ECLI:NL:RVS:2012:BV8816
Raad van State
- Hoger beroep
- M.G.J. Parkins-de Vin
- C.J.M. Schuyt
- A.B.M. Hent
- Rechtspraak.nl
Wraking van de staatsraad in bestuursrechtelijke procedure
In deze zaak hebben [appellant sub 1] en [appellant sub 2] op 24 februari 2012 bij de Raad van State een verzoek tot wraking ingediend tegen mr. W.D.M. van Diepenbeek, die als staatsraad fungeerde bij de behandeling van hun verzoek om een voorlopige voorziening in zaak nr. 201113333/2. De wrakingsprocedure vond plaats op 6 maart 2012, waar [appellant sub 1] persoonlijk en [appellant sub 2], vertegenwoordigd door mr. J.S. Leenstra, werden gehoord. De staatsraad heeft geen gebruik gemaakt van de mogelijkheid om zich te verdedigen tegen het wrakingsverzoek.
De appellanten voerden aan dat de staatsraad hen tijdens de zitting van 22 februari 2012 niet de gelegenheid heeft geboden om hun pleitnotitie voor te dragen, wat volgens hen hun recht op een eerlijk proces heeft geschaad.
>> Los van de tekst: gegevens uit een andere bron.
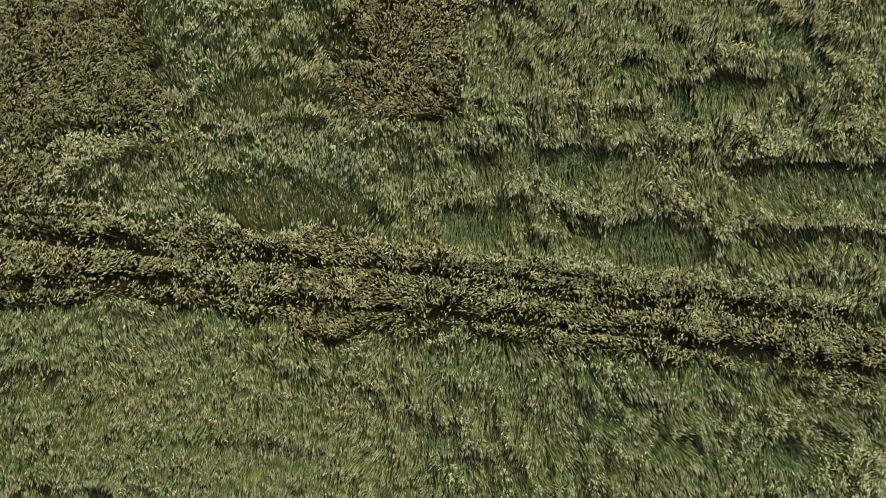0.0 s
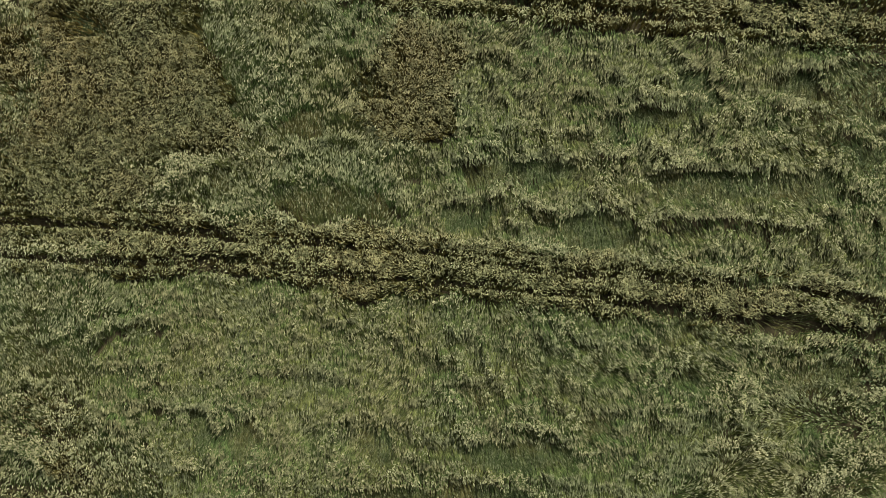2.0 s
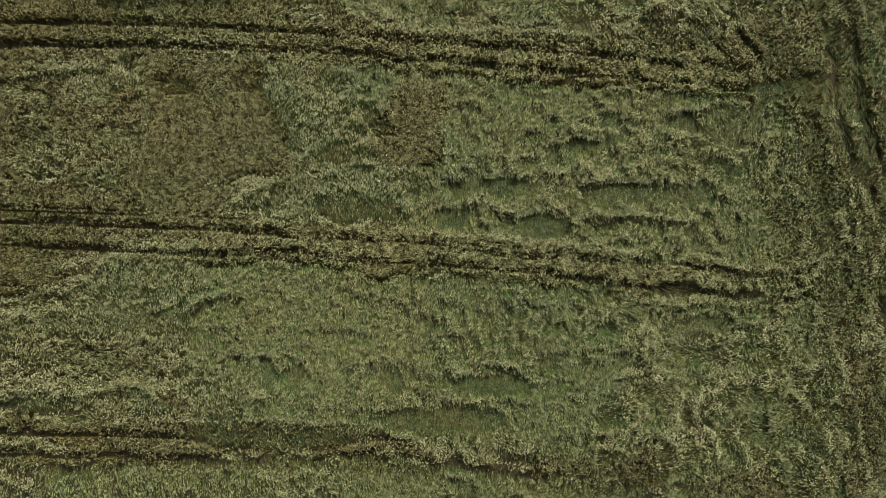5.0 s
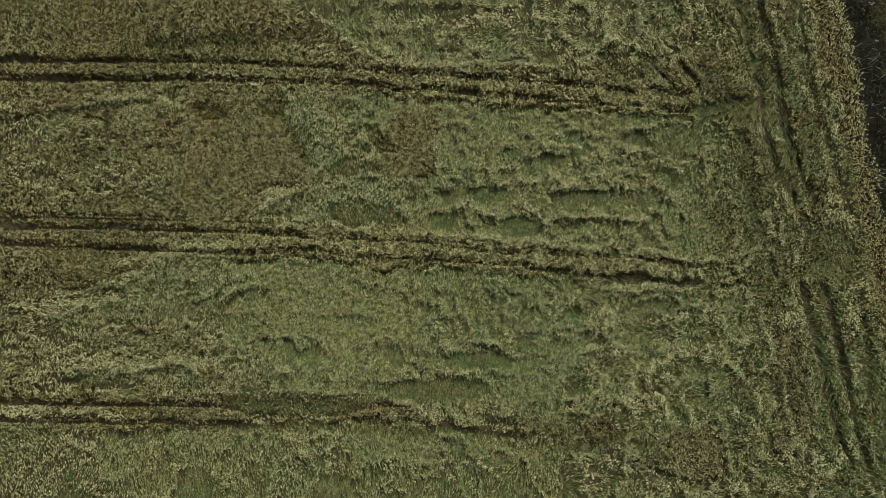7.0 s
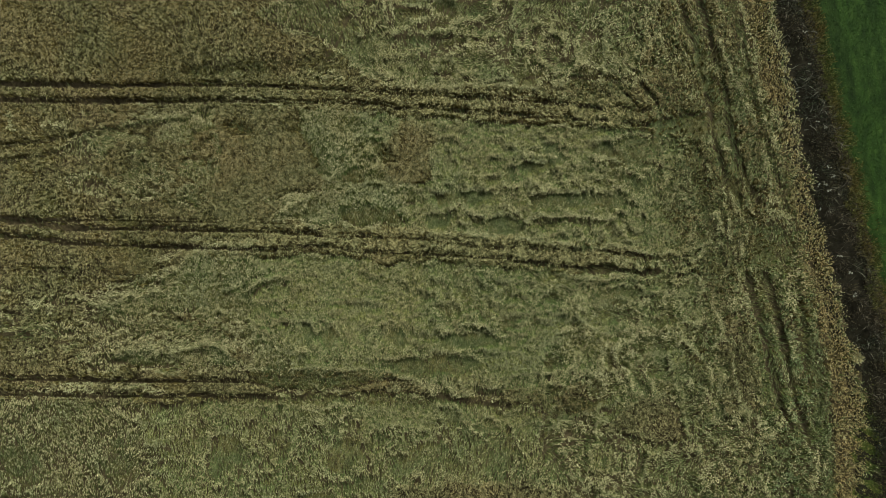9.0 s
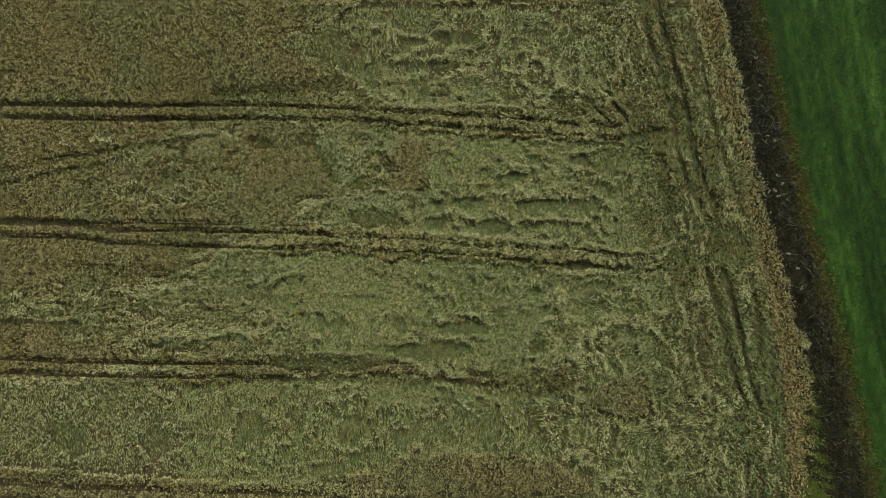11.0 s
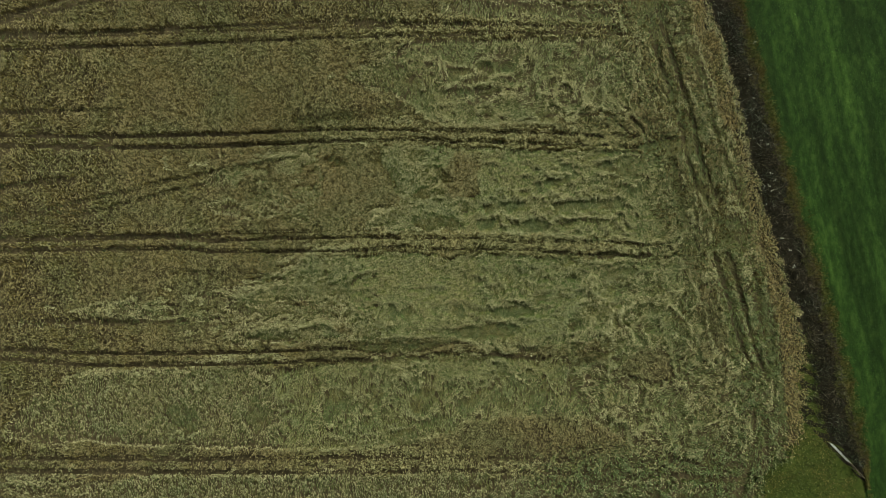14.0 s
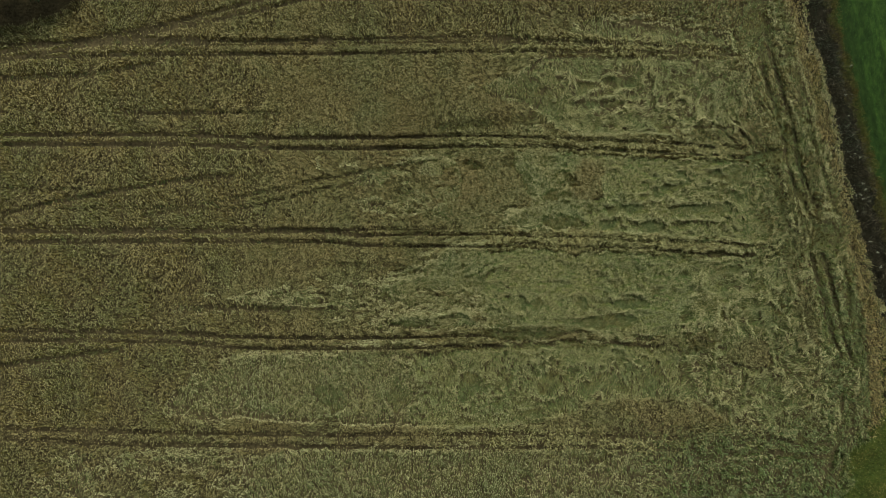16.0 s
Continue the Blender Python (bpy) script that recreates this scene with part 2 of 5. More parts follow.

De Afdeling bestuursrechtspraak van de Raad van State overweegt dat wraking alleen kan worden toegewezen bij een flagrante schending van de procesorde of fundamentele rechtsbeginselen. De voorzitter van de zitting heeft de orde bepaald en de Afdeling concludeert dat er geen aanwijzingen zijn dat de staatsraad partijdig of vooringenomen was.
De Afdeling wijst het wrakingsverzoek af, omdat de argumenten van de appellanten onvoldoende zijn om aan te nemen dat de staatsraad niet onpartijdig zou zijn. De beslissing werd op 14 maart 2012 openbaar uitgesproken, waarbij de Afdeling bestuursrechtspraak van de Raad van State de verzoeken tot wraking afwees.